Pull out every line of the listing below where "pose" appears.

=== COLLECTED DATA ===

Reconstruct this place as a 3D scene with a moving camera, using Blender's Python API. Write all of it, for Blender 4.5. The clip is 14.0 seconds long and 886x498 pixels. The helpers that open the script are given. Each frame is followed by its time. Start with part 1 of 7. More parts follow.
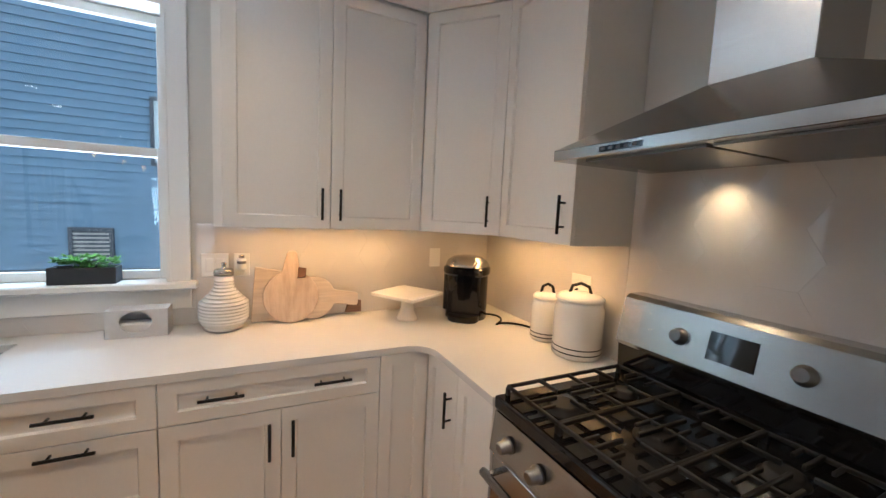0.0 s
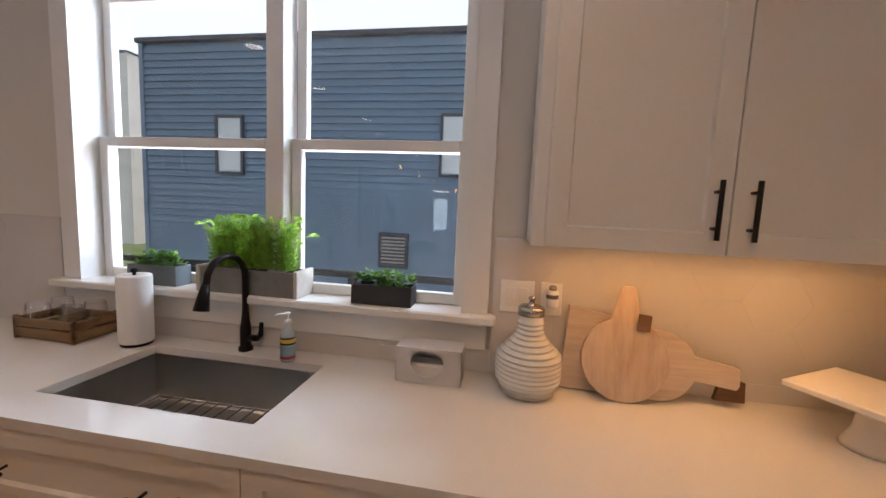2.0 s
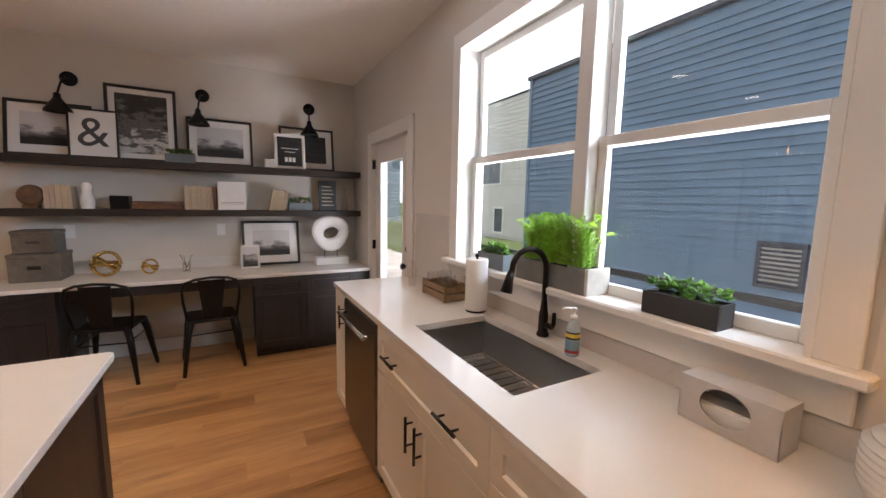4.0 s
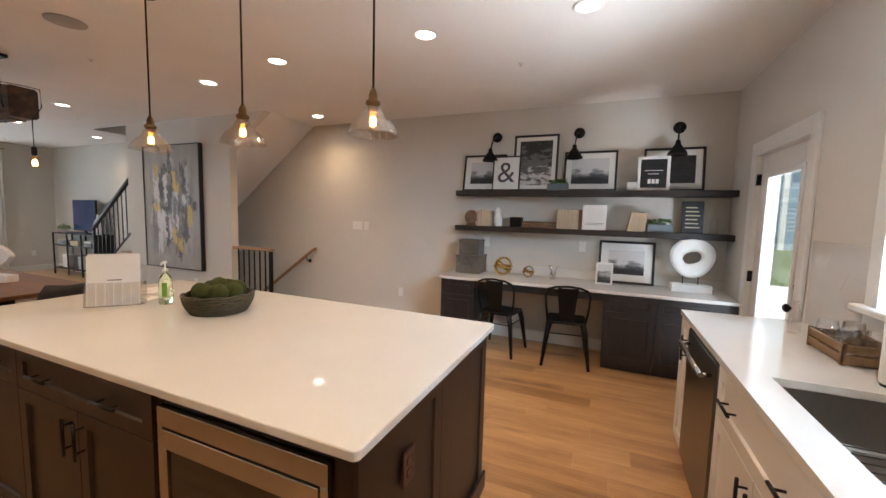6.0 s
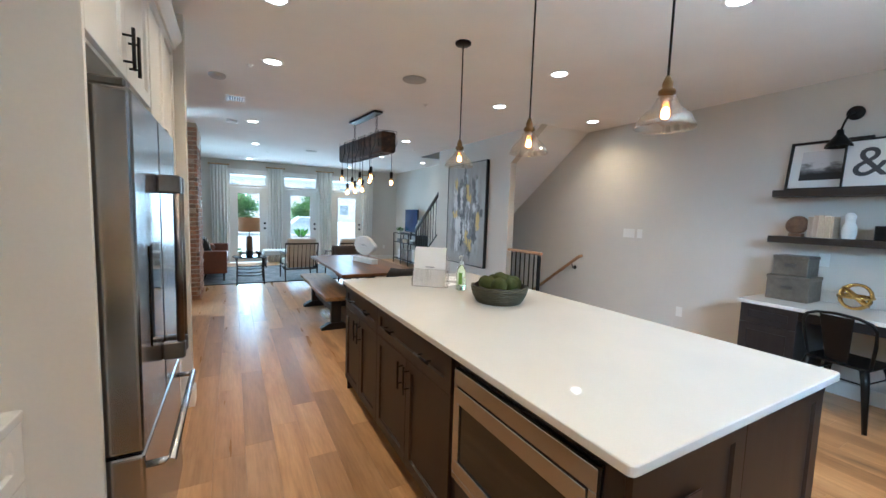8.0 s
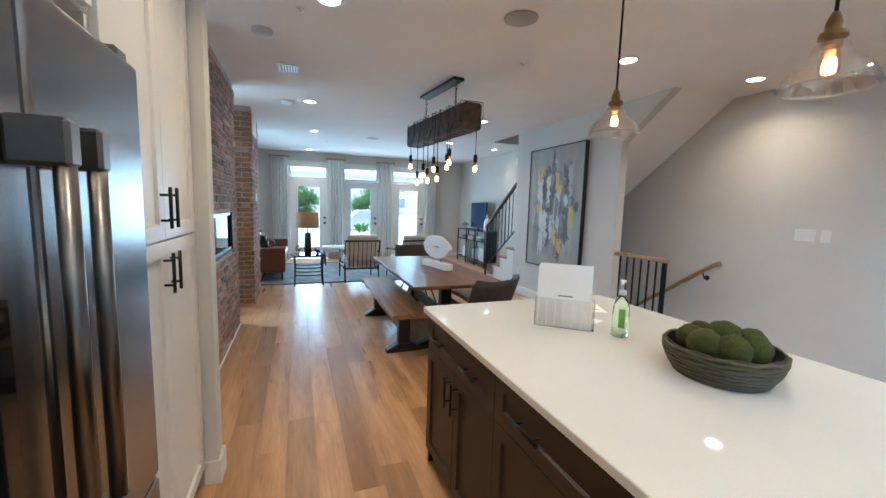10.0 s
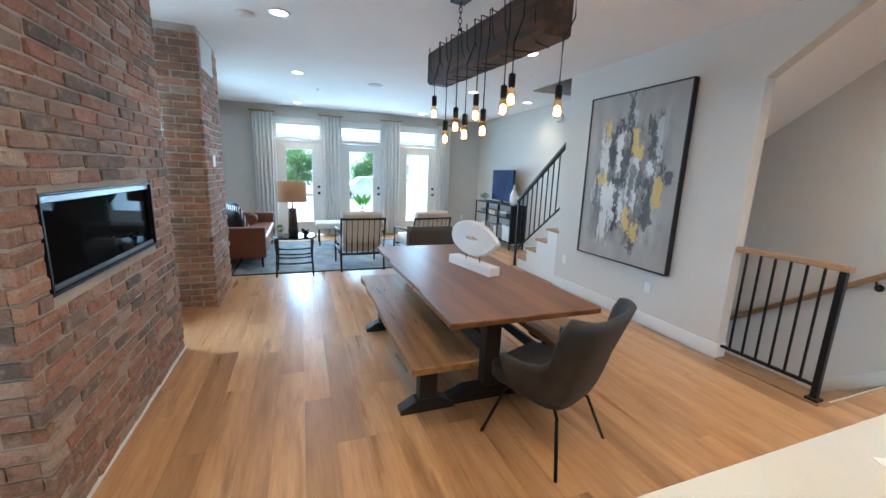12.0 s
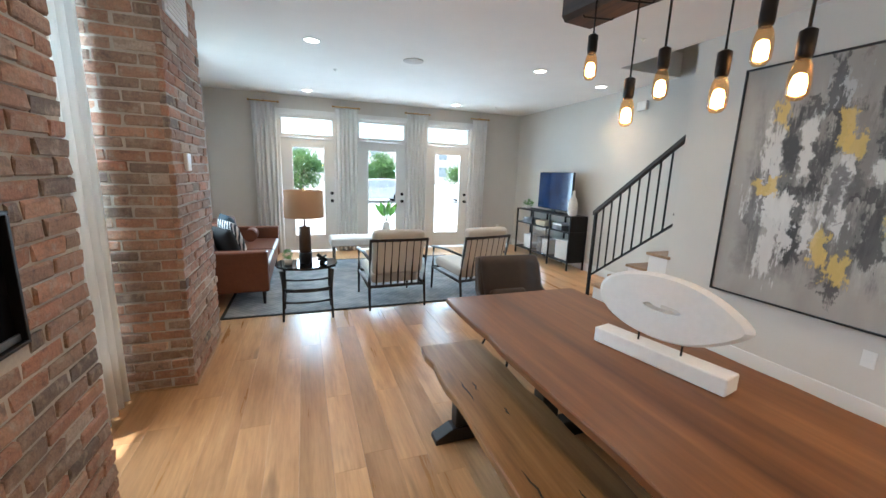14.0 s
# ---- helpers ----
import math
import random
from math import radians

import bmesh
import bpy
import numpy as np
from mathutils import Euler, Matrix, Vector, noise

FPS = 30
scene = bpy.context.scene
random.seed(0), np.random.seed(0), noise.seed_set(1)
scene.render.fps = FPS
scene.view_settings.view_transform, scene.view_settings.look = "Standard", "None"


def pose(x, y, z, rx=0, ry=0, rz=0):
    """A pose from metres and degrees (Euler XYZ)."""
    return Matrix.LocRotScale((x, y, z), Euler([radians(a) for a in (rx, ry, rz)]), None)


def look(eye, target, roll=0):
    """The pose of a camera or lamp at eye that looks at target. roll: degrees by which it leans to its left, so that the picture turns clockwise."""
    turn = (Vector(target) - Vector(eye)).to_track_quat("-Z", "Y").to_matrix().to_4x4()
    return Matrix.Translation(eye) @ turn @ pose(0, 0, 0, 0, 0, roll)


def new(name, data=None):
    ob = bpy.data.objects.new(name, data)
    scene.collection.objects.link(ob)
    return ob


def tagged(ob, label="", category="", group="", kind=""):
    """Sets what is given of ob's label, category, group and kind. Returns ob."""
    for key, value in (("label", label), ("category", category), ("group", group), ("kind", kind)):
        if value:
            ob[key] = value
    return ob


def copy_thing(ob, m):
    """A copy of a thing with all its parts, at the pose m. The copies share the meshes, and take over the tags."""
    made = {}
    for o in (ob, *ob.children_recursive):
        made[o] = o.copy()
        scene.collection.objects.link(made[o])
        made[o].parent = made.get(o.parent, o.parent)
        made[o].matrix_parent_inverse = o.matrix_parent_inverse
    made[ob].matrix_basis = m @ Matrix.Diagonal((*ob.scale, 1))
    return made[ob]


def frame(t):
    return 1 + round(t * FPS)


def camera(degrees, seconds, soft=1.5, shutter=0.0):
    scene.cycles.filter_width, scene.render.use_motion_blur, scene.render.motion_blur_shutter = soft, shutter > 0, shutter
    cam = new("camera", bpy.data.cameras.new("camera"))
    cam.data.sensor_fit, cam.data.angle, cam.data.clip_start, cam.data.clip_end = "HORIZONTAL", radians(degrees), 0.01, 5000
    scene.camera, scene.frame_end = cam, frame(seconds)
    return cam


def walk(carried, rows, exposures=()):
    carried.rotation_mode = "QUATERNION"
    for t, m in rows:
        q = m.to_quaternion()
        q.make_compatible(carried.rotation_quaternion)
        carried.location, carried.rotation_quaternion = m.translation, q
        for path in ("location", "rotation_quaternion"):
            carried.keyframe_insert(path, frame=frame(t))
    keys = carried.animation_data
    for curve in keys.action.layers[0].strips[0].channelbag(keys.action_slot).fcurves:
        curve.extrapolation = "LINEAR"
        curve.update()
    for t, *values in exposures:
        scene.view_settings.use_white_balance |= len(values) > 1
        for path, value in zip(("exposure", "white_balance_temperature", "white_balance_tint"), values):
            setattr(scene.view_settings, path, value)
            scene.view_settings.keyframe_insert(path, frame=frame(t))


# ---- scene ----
cam = camera(98.5, 14.0)
PATH = [
    (0, (1.596, 0.924, 1.528), (2.463, 2.716, 1.332), 2.6),
    (0.5, (1.586, 1.205, 1.492), (2.283, 3.07, 1.3), 2.6),
    (1, (1.525, 1.454, 1.511), (2.03, 3.378, 1.301), 2.7),
    (1.5, (1.43, 1.631, 1.507), (1.654, 3.607, 1.295), 2.7),
    (2, (1.352, 1.747, 1.51), (1.021, 3.708, 1.3), 2.5),
    (2.2, (1.365, 1.775, 1.508), (0.827, 3.688, 1.282), 2.4),
    (4.3, (1.586, 1.919, 1.486), (-0.286, 2.587, 1.261), 1.1),
    (4.5, (1.6, 1.934, 1.481), (-0.336, 2.391, 1.272), 1.1),
    (5, (1.647, 1.974, 1.459), (-0.346, 1.998, 1.284), 1.7),
    (5.5, (1.713, 1.998, 1.495), (-0.244, 1.629, 1.309), 1.5),
    (6, (1.759, 2.009, 1.494), (-0.073, 1.229, 1.314), 1.5),
    (6.5, (1.786, 2.009, 1.498), (0.161, 0.857, 1.318), 1.6),
    (7, (1.814, 2.009, 1.478), (0.426, 0.58, 1.3), 1.7),
    (7.5, (1.817, 2.013, 1.473), (0.664, 0.389, 1.294), 1.7),
    (8, (1.805, 1.98, 1.462), (0.843, 0.235, 1.287), 1.8),
    (8.5, (1.737, 1.927, 1.505), (0.953, 0.098, 1.308), 1.6),
    (8.7, (1.74, 1.825, 1.49), (0.992, -0.02, 1.303), 1.6),
    (10.8, (1.522, 0.255, 1.459), (0.82, -1.594, 1.162), 2.1),
    (11, (1.468, 0.103, 1.446), (0.759, -1.739, 1.122), 2.2),
    (11.5, (1.414, -0.314, 1.465), (0.702, -2.146, 1.094), 2.2),
    (12, (1.403, -0.672, 1.492), (0.717, -2.51, 1.102), 2.1),
    (12.5, (1.421, -1.076, 1.509), (0.733, -2.914, 1.12), 2.1),
    (13, (1.47, -1.491, 1.506), (0.787, -3.331, 1.118), 2.0),
    (13.5, (1.491, -1.846, 1.494), (0.814, -3.688, 1.107), 1.9),
    (14, (1.522, -2.273, 1.507), (0.848, -4.116, 1.122), 1.9),
]
EXPOSURES = [(0.0, 0.14, 5250, 8), (0.8, -0.12, 5800, 16), (2.0, -0.70, 6500, 24), (4.6, -0.18, 6900, 23), (5.0, -0.20, 7050, 26), (6.0, 0.22, 6150, 14), (7.2, 0.48, 5000, 3),
             (8.5, 0.50, 4850, 1), (11.0, 0.50, 4700, 1), (12.2, 0.80, 4850, 2), (14.0, 0.74, 5450, 6)]
walk(cam, [(t, look(eye, target, roll)) for t, eye, target, roll in PATH], EXPOSURES)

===

— SOLUTION TO THE PROBLEM —
def pose(x, y, z, rx=0, ry=0, rz=0):
    """A pose from metres and degrees (Euler XYZ)."""
    """The pose of a camera or lamp at eye that looks at target. roll: degrees by which it leans to its left, so that the picture turns clockwise."""
    return Matrix.Translation(eye) @ turn @ pose(0, 0, 0, 0, 0, roll)
    """A copy of a thing with all its parts, at the pose m. The copies share the meshes, and take over the tags."""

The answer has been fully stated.